◆ SUPPLIED MATERIAL
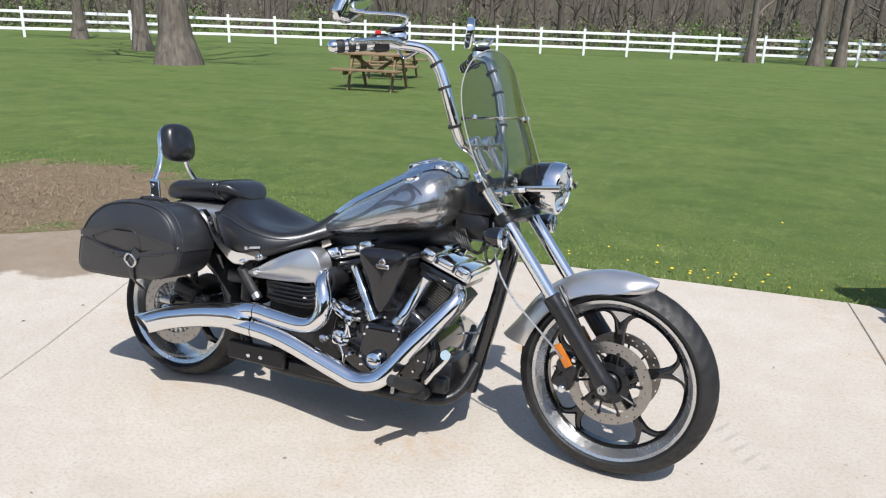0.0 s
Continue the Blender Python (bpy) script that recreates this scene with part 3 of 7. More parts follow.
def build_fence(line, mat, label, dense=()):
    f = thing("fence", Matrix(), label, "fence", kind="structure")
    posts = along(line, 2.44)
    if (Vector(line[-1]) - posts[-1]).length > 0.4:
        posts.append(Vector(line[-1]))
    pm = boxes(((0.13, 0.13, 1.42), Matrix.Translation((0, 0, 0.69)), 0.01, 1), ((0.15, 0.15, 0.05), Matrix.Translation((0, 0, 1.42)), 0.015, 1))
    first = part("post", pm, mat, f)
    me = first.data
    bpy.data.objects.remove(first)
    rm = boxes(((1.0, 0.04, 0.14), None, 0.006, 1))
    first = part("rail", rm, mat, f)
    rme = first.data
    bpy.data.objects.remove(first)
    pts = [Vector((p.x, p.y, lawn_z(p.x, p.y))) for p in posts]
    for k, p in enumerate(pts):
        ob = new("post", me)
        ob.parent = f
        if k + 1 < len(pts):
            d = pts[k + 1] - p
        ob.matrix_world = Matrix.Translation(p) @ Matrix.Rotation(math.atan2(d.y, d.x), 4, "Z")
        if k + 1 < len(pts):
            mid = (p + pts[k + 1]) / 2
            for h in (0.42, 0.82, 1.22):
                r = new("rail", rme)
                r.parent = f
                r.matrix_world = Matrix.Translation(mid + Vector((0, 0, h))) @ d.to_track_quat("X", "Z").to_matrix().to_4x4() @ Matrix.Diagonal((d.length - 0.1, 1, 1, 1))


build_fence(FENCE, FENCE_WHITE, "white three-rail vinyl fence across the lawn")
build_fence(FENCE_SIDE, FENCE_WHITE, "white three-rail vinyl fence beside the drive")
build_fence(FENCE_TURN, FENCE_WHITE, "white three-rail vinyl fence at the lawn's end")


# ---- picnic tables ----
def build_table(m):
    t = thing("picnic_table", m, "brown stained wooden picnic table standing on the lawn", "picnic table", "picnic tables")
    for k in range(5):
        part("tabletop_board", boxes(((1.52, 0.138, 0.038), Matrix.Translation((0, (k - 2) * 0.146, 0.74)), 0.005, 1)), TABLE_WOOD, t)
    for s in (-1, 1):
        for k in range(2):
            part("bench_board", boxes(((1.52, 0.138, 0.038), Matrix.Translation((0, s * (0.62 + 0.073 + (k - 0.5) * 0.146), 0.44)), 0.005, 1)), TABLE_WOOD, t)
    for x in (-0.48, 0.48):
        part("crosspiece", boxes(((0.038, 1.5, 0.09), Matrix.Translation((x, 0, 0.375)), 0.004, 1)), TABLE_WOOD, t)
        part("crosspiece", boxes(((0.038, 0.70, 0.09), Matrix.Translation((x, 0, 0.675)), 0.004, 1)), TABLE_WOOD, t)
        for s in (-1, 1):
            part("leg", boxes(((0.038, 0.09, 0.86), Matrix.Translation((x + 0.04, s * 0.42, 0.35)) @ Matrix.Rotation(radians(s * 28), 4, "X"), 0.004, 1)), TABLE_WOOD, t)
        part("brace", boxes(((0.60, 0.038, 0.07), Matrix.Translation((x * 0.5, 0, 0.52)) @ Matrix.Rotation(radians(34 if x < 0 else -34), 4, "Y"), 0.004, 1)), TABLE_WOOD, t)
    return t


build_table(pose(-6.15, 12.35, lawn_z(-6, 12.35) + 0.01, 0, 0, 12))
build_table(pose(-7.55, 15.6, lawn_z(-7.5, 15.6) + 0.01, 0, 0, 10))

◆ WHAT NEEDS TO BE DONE
Tally every line of the listing that holds the string "part", then give the number by itself.

◆ SOLUTION FOR THIS PROBLEM
9